# ENTRIES SUPPLIED

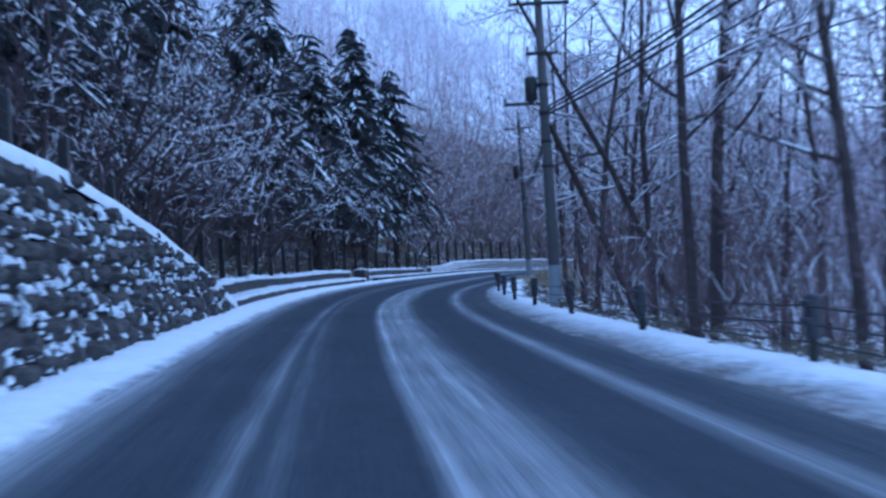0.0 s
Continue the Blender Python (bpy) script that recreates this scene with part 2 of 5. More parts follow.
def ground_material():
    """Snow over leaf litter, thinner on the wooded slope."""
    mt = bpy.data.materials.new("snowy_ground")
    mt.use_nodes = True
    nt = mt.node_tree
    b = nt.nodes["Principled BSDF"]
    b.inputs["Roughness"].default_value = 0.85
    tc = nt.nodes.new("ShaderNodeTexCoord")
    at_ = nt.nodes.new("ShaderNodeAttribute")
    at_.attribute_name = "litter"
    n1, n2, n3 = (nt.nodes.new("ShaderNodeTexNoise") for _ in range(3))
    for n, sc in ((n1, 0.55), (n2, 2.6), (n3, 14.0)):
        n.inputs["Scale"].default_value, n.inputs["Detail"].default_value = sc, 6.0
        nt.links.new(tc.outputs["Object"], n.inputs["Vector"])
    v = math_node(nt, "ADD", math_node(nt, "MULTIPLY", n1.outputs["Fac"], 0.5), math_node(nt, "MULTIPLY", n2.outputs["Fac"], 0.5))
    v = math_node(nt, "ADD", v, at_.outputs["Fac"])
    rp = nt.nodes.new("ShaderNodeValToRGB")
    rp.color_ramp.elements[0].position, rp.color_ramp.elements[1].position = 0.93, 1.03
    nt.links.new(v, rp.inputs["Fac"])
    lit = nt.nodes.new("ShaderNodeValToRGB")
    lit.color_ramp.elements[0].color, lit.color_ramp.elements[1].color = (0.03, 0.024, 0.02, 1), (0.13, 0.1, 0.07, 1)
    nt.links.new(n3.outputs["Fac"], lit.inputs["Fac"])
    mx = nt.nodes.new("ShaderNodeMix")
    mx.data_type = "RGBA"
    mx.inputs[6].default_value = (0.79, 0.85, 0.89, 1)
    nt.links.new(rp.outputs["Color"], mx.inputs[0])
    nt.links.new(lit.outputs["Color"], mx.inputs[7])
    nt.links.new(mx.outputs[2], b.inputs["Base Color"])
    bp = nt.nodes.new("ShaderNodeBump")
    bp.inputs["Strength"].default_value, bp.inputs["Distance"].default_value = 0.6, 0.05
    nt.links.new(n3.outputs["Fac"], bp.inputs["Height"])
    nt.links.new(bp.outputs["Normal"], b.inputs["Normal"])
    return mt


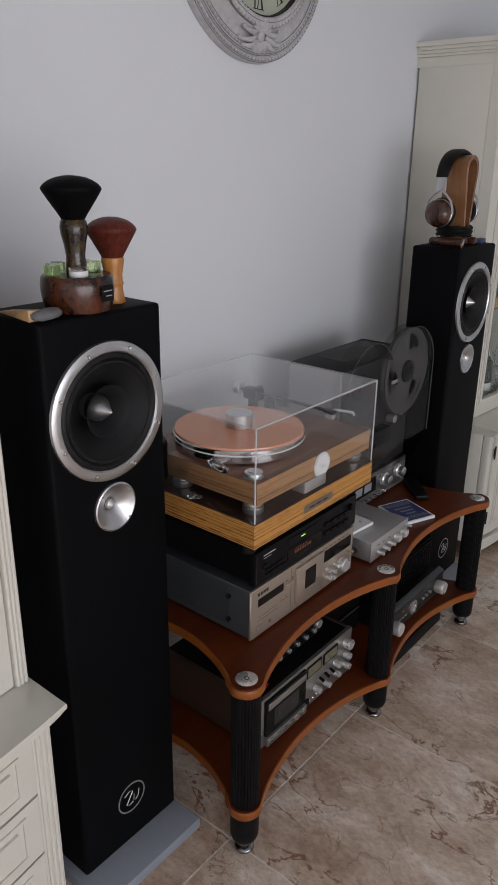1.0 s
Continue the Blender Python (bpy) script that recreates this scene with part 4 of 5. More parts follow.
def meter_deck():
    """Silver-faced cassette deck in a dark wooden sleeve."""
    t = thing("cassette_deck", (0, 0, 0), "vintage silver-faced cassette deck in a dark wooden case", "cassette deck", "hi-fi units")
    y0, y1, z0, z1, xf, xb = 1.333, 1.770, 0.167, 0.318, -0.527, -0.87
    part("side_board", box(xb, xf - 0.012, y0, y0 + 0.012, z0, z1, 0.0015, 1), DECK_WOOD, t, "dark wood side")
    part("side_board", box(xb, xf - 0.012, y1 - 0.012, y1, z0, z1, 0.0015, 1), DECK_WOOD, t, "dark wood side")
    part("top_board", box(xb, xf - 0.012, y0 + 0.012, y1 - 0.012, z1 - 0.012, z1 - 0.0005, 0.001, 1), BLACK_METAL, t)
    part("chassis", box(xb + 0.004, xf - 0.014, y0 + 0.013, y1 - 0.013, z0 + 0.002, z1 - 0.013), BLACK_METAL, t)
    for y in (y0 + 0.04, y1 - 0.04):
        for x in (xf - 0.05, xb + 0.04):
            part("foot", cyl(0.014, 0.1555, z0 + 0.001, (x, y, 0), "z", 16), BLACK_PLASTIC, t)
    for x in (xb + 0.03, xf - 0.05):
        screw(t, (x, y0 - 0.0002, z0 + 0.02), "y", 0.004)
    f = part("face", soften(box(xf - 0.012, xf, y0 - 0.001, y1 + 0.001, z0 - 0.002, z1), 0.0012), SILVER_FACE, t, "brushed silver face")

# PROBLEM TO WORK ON
Look through the records above and report how many lines hold the word "with", giving only the number.

# RESULT OF THIS TASK
2